Sapphire in the Gem Fields – A Stoney Creek Campers Owners Review

We love hearing from our camping community, this month we are bringing you another great camping spot review, this time from Keith who has hit the road with his family in our SC-WT. If you or anyone you know has a favourite camping spot, fantastic photos from your trips or just a general love for the product then please get in touch with our marketing team through

It’s no secret Australia is a vast country full of beautiful and amazing things to see and do; the only problem is it can take a long time to get there. To break up the monotony of long drives, we choose to have overnight stops to rest and refuel before the next long stint on the journey, but what happens when the overnight stop turns out to be one of the highlights of the trip?

The campground I would like to share with you is what I would call a diamond in the rough, or should I say a Sapphire in the Gem fields, to be more exact. A not-so-short drive from Brisbane City (886km via Miles and Rolleston or 936km via Gympie and Biloea to be exact) located on the traditional lands of the Gayiri First Nations People, the Sapphire Caravan and Cabin Park in Sapphire Central, QLD, is just off the Capricorn Highway.

A beautiful campground up on the hill in Sapphire with extensive bush views that are absolutely stunning, and staying here started to feel more like we were at a tranquil retreat than a campground. The owners of the park, Darrell and Victoria, love Animals and wildlife, so if you were wondering, yes, the park is pet friendly and is located on the outskirts of the Sapphire township at 57 Sunrise Cabins Rd, Sapphire QLD.

Getting There

With multiple ways to get to the Sapphire caravan park, the journey is up to you, but as a rough idea, the direct drive from Brisbane to Sapphire is between 9 to 11 hours, depending on the way you go. We made this our second stop on a recent trip driving up from Carnarvon Gorge via Rolleston and Emerald on our way out to Winton, but you can also drive up to Rockhampton from Brisbane and take the Capricorn Highway west from there. Most of the roads to Sapphire are sealed bitumen, but it always pays to do your research before leaving for your trip, as there are still a few unsealed roads depending on what way you come from.

On your travels to Sapphire, you will come across several small towns that make great little rest stops to get out of the car to stretch your legs, and while you’re at it, you may be able to learn a bit about the rich history of these towns. If you’re travelling from the West, Barcaldine would be your best stop to restock before Sapphire, and if you’re coming from the North, East or South, then your best choice to restock would be Emerald.

Booking a Site

Bookings can be made online via their website. The park has multiple allocated powered and unpowered sites starting from (for two people) $30 per night for unpowered and $35 for powered; these sites are quite generous in size and are more targeted to the forward fold/rear fold variety of camper trailers and caravans, but with that being said there was more than enough space for our palace on wheels (SC-WT) and the car at our powered site.
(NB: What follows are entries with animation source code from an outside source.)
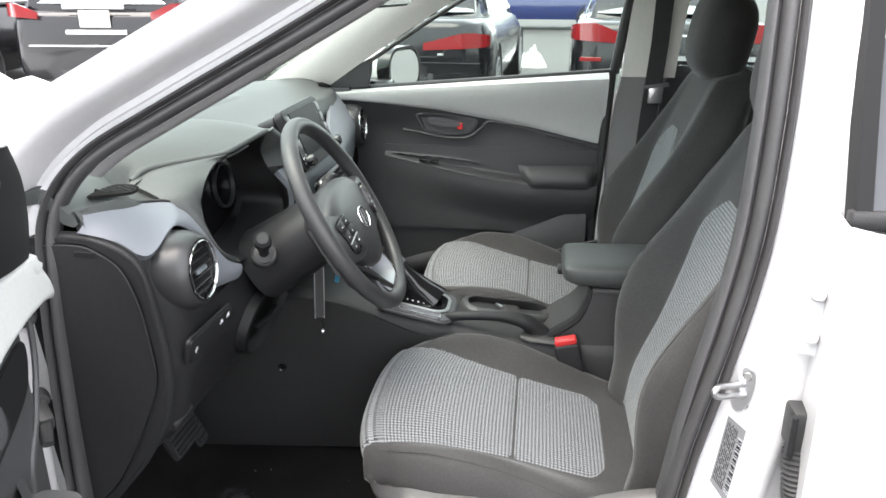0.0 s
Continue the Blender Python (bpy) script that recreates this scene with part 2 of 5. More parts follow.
def plate(outline, thick, place, bevel=0.003, segments=2):
    """A 2D outline (x, y) extruded by thick along z, rounded, then placed."""
    bm = bmesh.new()
    low = [bm.verts.new((x, y, 0)) for x, y in outline]
    face = bm.faces.new(low)
    up = bmesh.ops.extrude_face_region(bm, geom=[face])
    bmesh.ops.translate(bm, vec=(0, 0, thick), verts=[v for v in up["geom"] if isinstance(v, bmesh.types.BMVert)])
    bmesh.ops.recalc_face_normals(bm, faces=bm.faces)
    if bevel:
        edges = [e for e in bm.edges if len(e.link_faces) == 2 and abs(e.calc_face_angle(0)) > radians(60)]
        bmesh.ops.bevel(bm, geom=edges, offset=bevel, segments=segments, affect="EDGES", clamp_overlap=True)
    return move(bm, place)


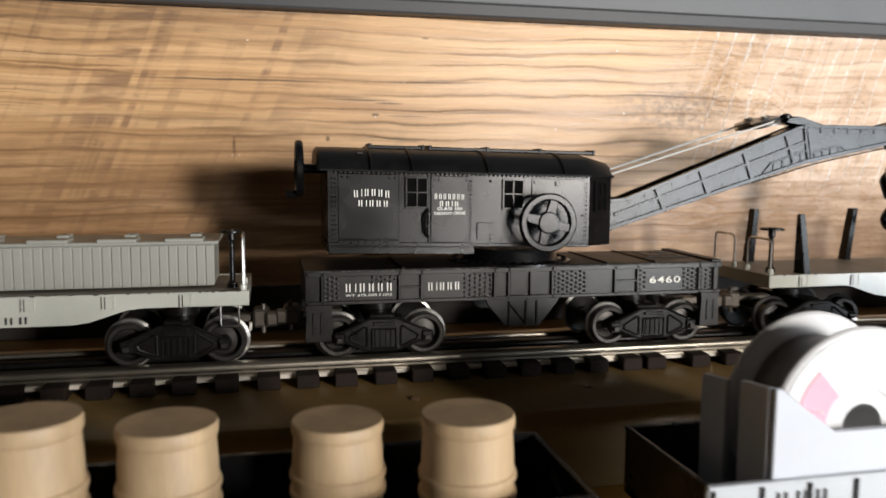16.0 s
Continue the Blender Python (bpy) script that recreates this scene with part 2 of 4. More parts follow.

The Sapphire caravan park has it all, two ladies and two men’s amenities blocks with showers & toilets, laundry, designated communal campfires, an onsite shop, a barbecue hut with television for those important sporting events that can’t be missed, a fully equipped camp kitchen with oven, microwave, air fryer, bread maker, pizza oven and more, a coffee window located at the office that’s open from 8 am for your morning caffeine hit and a pool. One thing I found while there is that the facilities were very well kept and maintained, which was good to see.

Things to do

If you find yourself with some free time after taking a dip in the pool or if having a chinwag with your fellow campers at one of the many social huts on the

site doesn’t take your fancy, then you could always try your hand at fossicking and perhaps strike it rich, with virgin spoil available from the onsite shop and a washing station equipped with Willoughby’s a few steps away you can search through your spoil looking for sapphires.

The park also has a wild bird feeding in the afternoons; this is a great opportunity to get up close and personal with wild rainbow lorikeets and cockatoos. The nearby town of Rubyvale is also worth a day trip with walk-in sapphire mine tours at Miners Heritage and Bobby dazzlers mine tours. You get a feel for the conditions that the early miners of the area lived in, you can also take a visit to the Rubyvale Gem Gallery or the Observatory, and no trip to Rubyvale is complete without a trip to Muggachino’s for a slice of Gunter’s and Nola’s famous strudel.

So if your ever in the neighbourhood why don’t you stop on through to this lovely little slice of Queensland and stay for a night or two.

Thanks Keith for this fantastic review – we will definitely be adding this to our list of must visit campsites!